Persis seperti yang dikhawatirkan banyak pihak, tindakan keras militer terhadap para pendukung Ikhwanul Muslimin telah dimulai dengan korban mencapai puluhan orang. Berbagai sumber menyebutkan pada hari Sabtu saja (27/7) jumlah korban tewas telah mencapai angka 150 orang. Wartawan
The Guardian, Patrick Kingsley & Peter Beaumont dalam laporannya tgl 28 Juli dengan mengutip pernyataan Ikhwanul Muslimin menyebutkan bahwa korban tewas mencapai 66 tewas dan 61 orang lainnya mengalami luka serius, semuanya anggota Ikhwanul Muslimin.
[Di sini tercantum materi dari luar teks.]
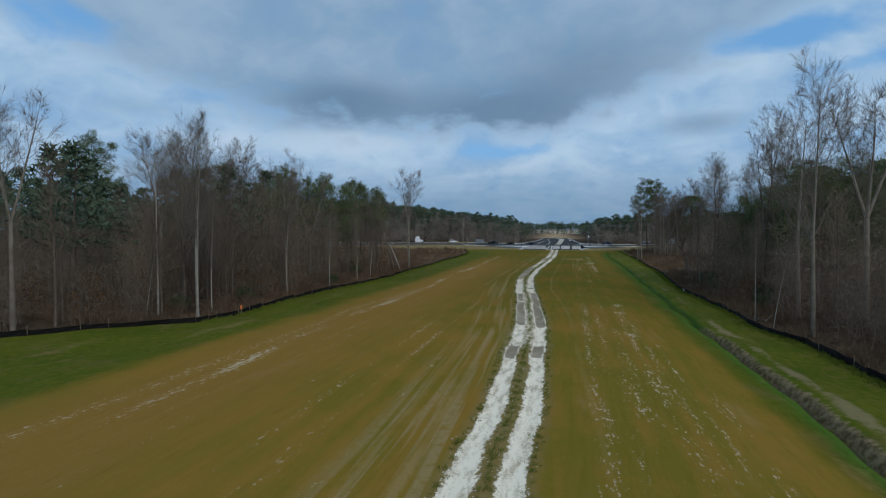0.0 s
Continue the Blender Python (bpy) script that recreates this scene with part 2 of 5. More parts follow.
M_NEEDLE = plain("pine_needles", (0.054, 0.078, 0.034), (0.155, 0.178, 0.086), 0.5, 0.9, bump=0.0, vary=0.45, per_island=True)
# pine green turned blue-grey, with distance haze mixed into the colour
M_NEEDLE_HAZE = plain("hazed_pine_needles", (0.057, 0.092, 0.060), (0.128, 0.166, 0.106), 0.05, 0.9, bump=0.0, vary=0.5, per_island=True)
M_LEAF_BROWN = plain("dead_leaves", (0.09, 0.045, 0.02), (0.19, 0.10, 0.045), 0.5, 0.95, bump=0.0, vary=0.5, per_island=True)
M_BRUSH = plain("dry_brush", (0.068, 0.044, 0.030), (0.165, 0.109, 0.070), 0.08, 0.95, bump=0.0, vary=0.55, per_island=True)
M_SEDGE = plain("dry_broomsedge", (0.094, 0.059, 0.035), (0.212, 0.142, 0.083), 0.08, 0.95, bump=0.0, vary=0.55, per_island=True)
M_GRASS = plain("grass_blades", (0.06, 0.10, 0.010), (0.15, 0.16, 0.025), 0.15, 0.9, bump=0.0, vary=0.5, per_island=True)
# far twigs are paler: the haze of distance is put into this colour
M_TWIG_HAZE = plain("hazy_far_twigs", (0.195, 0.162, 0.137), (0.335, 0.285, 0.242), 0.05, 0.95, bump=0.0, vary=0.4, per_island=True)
M_SHRUB = plain("evergreen_shrub", (0.015, 0.035, 0.010), (0.06, 0.085, 0.025), 0.6, 0.85, bump=0.0, vary=0.5, per_island=True)
M_STONE = plain("white_gravel", (0.34, 0.30, 0.24), (0.64, 0.59, 0.50), 2.0, 0.95, bump=0.2, vary=0.4, per_island=True)
M_SANDMARK = plain("bare_pale_soil", (0.24, 0.17, 0.09), (0.46, 0.37, 0.25), 0.9, 0.95, bump=0.3, vary=0.5, per_island=True)
M_SEDAN_BLACK = plain("black_car_paint", (0.010, 0.012, 0.016), (0.02, 0.022, 0.028), 1.0, 0.25, 0.2, bump=0.0)
M_CAR_WHITE = plain("white_car_paint", (0.68, 0.69, 0.70), (0.78, 0.79, 0.80), 1.0, 0.25, bump=0.0)
M_CAR_BLUE = plain("navy_car_paint", (0.012, 0.025, 0.06), (0.02, 0.04, 0.09), 1.0, 0.25, 0.2, bump=0.0)
M_CAR_GREY = plain("silver_car_paint", (0.24, 0.25, 0.26), (0.33, 0.34, 0.35), 1.0, 0.3, 0.5, bump=0.0)
M_CAR_RED = plain("dull_red_paint", (0.22, 0.025, 0.02), (0.34, 0.05, 0.04), 1.0, 0.35, bump=0.0)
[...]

Dalam peristiwa paling berdarah semenjak tergulingnya Presiden Husni Mubarak awal tahun 2011 lalu, jubir Ikhwnul Muslimin menyebutkan bahwa aparat keamanan Mesir pada hari Sabtu (27/7) telah "membantai" para anggota Ikhwanul Muslimin yang tengah melakukan unjuk rasa damai. Namun itu baru permulaan, karena diyakini militer telah bertekad untuk menghentikan seluruh aksi demonstrasi yang digelar Ikhwanul Muslimin, apapun akibatnya, setelah dukungan yang diberikan rakyat Mesir dianggap sudah cukup. Sebagaimana diketahui, pada hari Jum'at (26/7) ratusan ribu pendukung militer melakukan aksi unjuk rasa dukungan kepada militer untuk menghentikan "aksi-aksi kekerasan dan terorisme", kalimat tidak langsung untuk "aksi-aksi demonstrasi Ikhwanul Muslimin".
Angka kematian yang terjadi lebih besar daripada "pembantaian markas Pengawal Republik" tgl 8 Juli lalu ketika tentara menembaki para demonstran Ikhwanul Muslimin yang berusaha menyerbu markas pasukan Pengawal Republik yang diduga menjadi tempat penahanan mantan Presiden Mohammad Moersi yang dikudeta tgl 3 Juli lalu. Saat itu sebanyak 51 orang tewas.
Kematian-kematian tersebut diduga kuat diakibatkan oleh aksi aparat militer dan polisi, baik yang berseragam maupun tidak berseragam, yang menembakkan peluru tajam terhadap para anggota Ikhwanul Muslimin yang tengah melakukan aksi duduk di dekat masjid Rabaa al-Adawiya di kawasan Nasr City, dan di beberapa tampat lainnya di Kairo. Korban tewas juga terjadi di Alexandria dan beberapa kota lainnya di Mesir.
"Mereka tidak menembak untuk sekedar melukai, mereka menembak untuk membunuh. Kebanyakan luka tembakan ada di kepala dan dada," kata jubir Ikhwanul Muslimin Gehad el-Haddad. Korban tewas dan luka-luka dibawa ke rumahsakit darurat yang didirikan di dekat Masjid Rabaa, yang lantainya basah oleh darah para korban kekerasan.
Aksi kekerasan ini mengundang kecaman internasional, meski tidak satupun pemimpin dunia yang secara langsung menuduh militer maupun pemerintahan sementara Mesir sebagai penanggungjawabnya, termasuk sekutu Ikhwanul Muslimin yang juga Perdana Menteri Turki Tayyep Erdogan.
“Sekretaris Jenderal mengutuk keras munculnya kekerasan di Mesir yang telah menyebabkan sejumlah orang tewas dan ratusan luka-luka, menyusul protes pada Jumat dan Sabtu,” kata kantor pers sekjen PBB Ban Ki Moon, Sabtu (27/7).
“Saat ini adalah sebuah saat-saat menentukan untuk Mesir. Dua tahun lalu, sebuah revolusi dimulai. Keputusan akhirnya belum diperoleh, namun hasil revolusi itu akan sangat dipengaruhi apa yang terjadi hari ini,” kata Menlu Amerika John Kerry.
“Di Mesir, demokrasi dibantai, aspirasi nasional dibantai, dan sekarang bangsa sedang dibantai,” kata Tayyip Erdogan.
“Kini saatnya berdialog, bukan konfrontasi. Adalah tanggungjawab dari pimpinan kedua pihak untuk mengurangi ketegangan," kata menlu Inggris William Hague.